Tive o privilégio de assistir, no Porto (Teatro do Campo Alegre), ontem à noite, à centésima edição das "Quintas de leitura". Os valiosos préstimos do amigo João Reis Lima e do banco que representa, o Montepio Geral, instituição mais do que centenária, possibilitaram-me ter uma noite/sarau quase renascentista. Inesquecível. O mote foi a poesia. João Gesta o programador e grande responsável pelo evento que já conta com oito anos, crê que "é impossível viver sem Poesia. Ou, como diria o Poeta, Sonhar é preciso”. Pelas vozes das apresentadoras de serviço, Adriana Faria e Teresa Coutinho ("uma é morena, a outra sabe-se lá"), desfilaram perante cerca de trezentas pessoas, os bailarinos da Vortice Dance Company (magnífica coreografia coadjuvada por simples mas eficazes adereços: o efeito de gigantes ventoinhas e esferas de esferovite é avassalador); as melodias de Chopin pelas mãos do adolescente pianista Raúl Peixoto da Costa; as vozes de sete amadores de poesia, resultado de um casting que envolveu mais de duzentos participantes e que sentiram e fizeram sentir as palavras de poetas portugueses e não-portugueses; as sílabas do "fraseador" Pedro Lamares que me espantou com a convicção e alma com que vive os poemas que cantou (!); e as músicas do fenómeno B Fachada, razão primeira para a minha presença naquele local.
Foram quase quatro horas de espectáculo. Faltavam cinco minutos para as duas da madrugada quando B Fachada começou a sua actuação. Talvez por isso, o público não era propriamente o mais amigável. Metade da plateia tinha já abandonado a sala (isso mesmo foi registado pelo artista, sempre muito dialogante) e os que ficaram não eram muito conhecedores do seu trabalho.
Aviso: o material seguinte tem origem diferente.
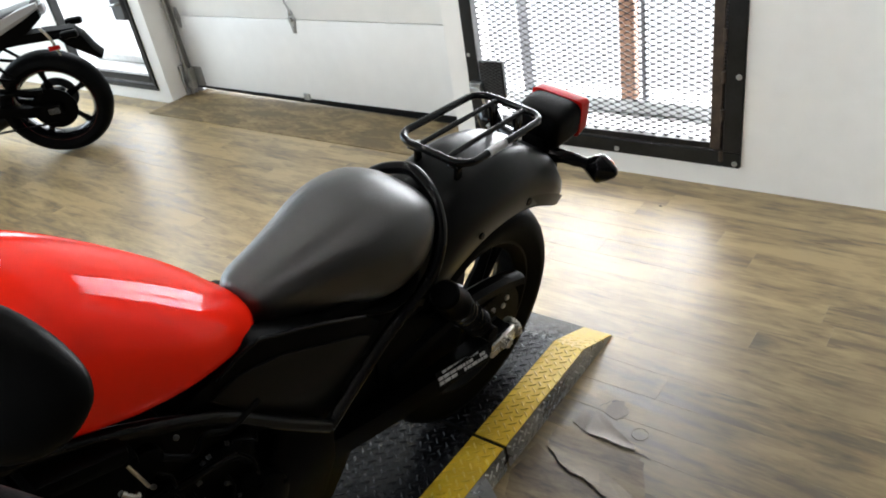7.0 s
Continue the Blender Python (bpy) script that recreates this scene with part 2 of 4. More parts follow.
PLATEBLACK = mat("black_tread_plate", (0.0055, 0.0055, 0.0066), 0.25, 0.0, noise_scale=12, amount=0.45, rough_var=0.1, spec=0.30)
# near-white base stands in for glare on one stretch of the deck
GLAREPLATE = mat("glare_white_tread_plate", (0.80, 0.79, 0.78), 0.5, 0.1, noise_scale=6, amount=0.15)
PLATEYELLOW = mat("yellow_tread_plate", (0.54, 0.35, 0.014), 0.36, 0.05, noise_scale=9, amount=0.22, rough_var=0.1)
PLATEALU = mat("bare_tread_plate", (0.37, 0.365, 0.355), 0.31, 0.8, noise_scale=5, amount=0.28, rough_var=0.12)
DARKSTEEL = mat("dull_dark_steel", (0.055, 0.055, 0.055), 0.4, 0.7, noise_scale=20, amount=0.2)
GOLD = mat("gold_fork", (0.55, 0.30, 0.04), 0.3, 0.7, noise_scale=10, amount=0.1)
GREYPANEL = mat("grey_white_panel", (0.36, 0.36, 0.37), 0.3, 0.1, coat=0.5, noise_scale=6, amount=0.1)
BULB = emitter("lamp_glow", (1.0, 0.97, 0.93), 115.0)
# tread tops lighter than their plates: slight wear plus highlights put into the colour
ALUTREAD = mat("highlit_worn_treads", (0.80, 0.80, 0.80), 0.26, 0.85, noise_scale=20, amount=0.15, rough_var=0.08)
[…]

Nunca tinha visto B Fachada a actuar. Pareceu-me que não se leva a sério. O pior é que a atitude é contagiante e, de repente, parecia estar perante um cómico e não um músico. Fiquei sem perceber se é sempre assim ou se foram as circunstâncias. Ajudado pelo contrabaixo do seu amigo Martim Torres, fiquei com a sensação, apesar de ter gostado do que ouvi, que poderia ter feito mais. B Fachada vale muito mais do que mostrou. Sempre inteligente e com um sentido de humor refinado ("esta foi uma música cheia de intertextualidade... modesta contribuição depois de tantas mostras de cultura que pudemos assistir hoje à noite") acompanhado pela sua guitarra presa por um fio, rejeitou as palminhas (abençoado seja!) porque não o deixavam tocar. Era importante que o público não se esquecesse que estava perante "um mau músico", disse ele. Tocou quase tudo do seu trabalho mais recente e ainda coisas mais antigas. Mostrou-se mas mostrou-se pouco. Quem não conhecia ficou sem saber o seu real valor. Quem já conhecia, ficou com este amargo de boca. Outro concerto clarificará as coisas. Eram quase três da manhã quando as apresentadoras loira e morena, selaram o final do espectáculo com um inesperado mas propositado beijo de lábios. Foi a nota levemente surreal numa noite especial que espero ver repetida nas próximas edições.
1 comentário:
Grande texto, Jorge! Gostava de ter assistido. Sempre te disse que o Fachada parece não se levar a sério. E ainda bem.